Shixian Liu

In this study, lattice dynamics calculations based on the Neuroevolution Machine-learned Potential (NEP) were performed for three types of silicon nanostructures: thin films, nanowires, and quantum dots. The temperature and size dependence of the specific heat capacity was systematically examined. The results reveal a significant enhancement in the specific heat capacity of nanostructures at low temperatures compared to bulk silicon, primarily due to phonon confinement, discrete energy spectra, and the emergence of low-frequency surface vibrational modes. These findings underscore the dominant role of nonlinear acoustic phonons at low temperatures, with increasing contributions from optical modes as the temperature rises. Notably, this work reports the temperature-dependent evolution of local fitting exponents in the specific heat scaling relation C_v ∼T^n(T) for nanostructured systems. The high accuracy and computational efficiency of the NEP model allow for detailed characterization of the complex phonon behaviors that govern thermal properties at the nanoscale.

This study investigates the dual nature of phonons—encompassing both particle-like and wave-like behaviors—and their roles in thermal transport within pillared graphene nanoribbons (PGNRs). Monte Carlo simulations are employed to evaluate how the presence of pillars affects the thermal conductivity of graphene nanoribbons (GNRs), revealing that pillars significantly reduce thermal conductivity by enhancing phonon-boundary scattering, thereby emphasizing particle effects. A comparison with molecular dynamics simulations enables quantitative assessment of the respective contributions of particle and wave phenomena to the observed reduction in thermal conductivity. Notably, as the width of PGNRs decreases, the influence of wave effects initially increases and then diminishes, suggesting a saturation behavior. Furthermore, this study introduces and evaluates the concept of phonon resonance hybridization depth in PGNRs.

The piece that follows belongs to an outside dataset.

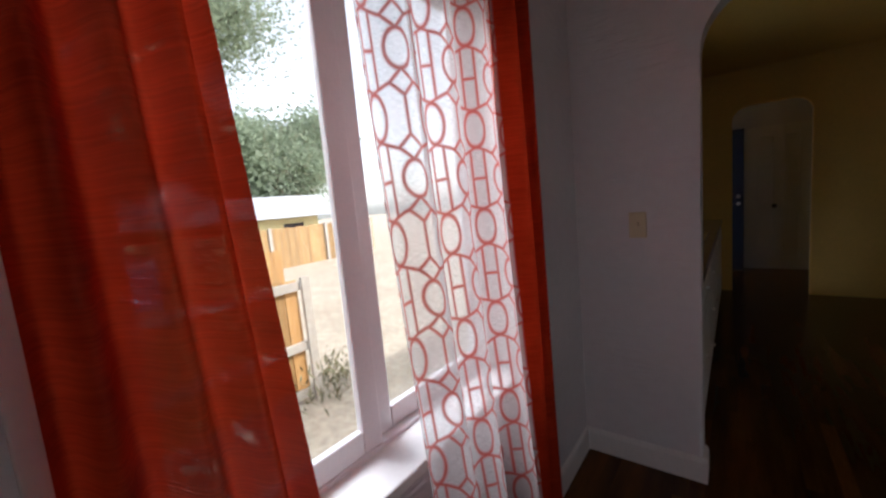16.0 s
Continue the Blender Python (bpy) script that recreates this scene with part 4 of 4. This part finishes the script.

In this study, the temperature fluctuations in three-dimensional confined nanostructures (quantum dots) of germanium, silicon, and diamond were calculated using the \(T^{3/2}\)model based on the particle-in-a-box (PIAB) approach and compared with the Debye \(T^3\)model. The analysis focused on quantum dots with sizes ranging from 1 to 100 nm. According to the PIAB \(T^{3/2}\)model, temperature fluctuations decrease as the temperature decreases, consistent with the principles of statistical physics. In contrast, the Debye \(T^3\)model predicts an increase in temperature fluctuations with decreasing temperature, contradicting the principles of statistical physics. These results emphasize the significant impact of quantum confinement and highlight the limitations of the Debye \(T^3\)model in describing nanoscale systems. Furthermore, distribution diagrams illustrating temperature fluctuations as functions of size and temperature were established for the first time. Based on these diagrams, clear boundaries were defined for the temperature and thermophysical property ranges where reliable predictions can be made.

This study introduces a novel method for calculating the thermal conductivity of graphene using a Monte Carlo approach to evaluate anisotropic three-phonon interactions. The phonon dispersion relation is derived using a force constant model that incorporates up to fifth-order nearest-neighbor interactions, while the phonon density of states (DOS) is computed via a generalized Gilat-Raubenheimer method. A quantitative relationship for the scaling exponent of the specific heat capacity at low temperatures is established, emphasizing the unique two-dimensional characteristics of graphene. To address anisotropic effects, the Monte Carlo approach efficiently identifies three-phonon combinations that adhere to the conservation laws of energy and momentum. The findings highlight the pivotal role of anisotropic phonon interactions in graphene’s thermal conductivity. The thermal conductivity values obtained through the iterative method exhibit strong agreement with previous three-phonon calculations, thereby validating the model. Nevertheless, discrepancies with experimental data suggest that incorporating higher-order phonon processes, such as four-phonon scattering, may further improve predictive accuracy.

We estimate the thermal properties of unsmooth Si nanowires, considering key factors such as size (diameter), surface texture (roughness) and quantum size effects (phonon states) at different temperatures. For nanowires with a diameter of less than 20 nm, we highlight the importance of quantum size effects in heat capacity calculations, using dispersion relations derived from the modified frequency equation for the elasticity of a rod. The thermal conductivities of nanowires with diameters of 37, 56, and 115nm are predicted using the Fuchs– Sondheimer model and Soffer’s specular parameter. Notably, the roughness parameters are chosen to reflect the technological characteristics of the real surfaces. Our findings reveal that surface texture plays a significant role in thermal conductivity, particularly in the realm of ballistic heat transfer within nanowires. This study provides practical recommendations for developing new thermal management materials.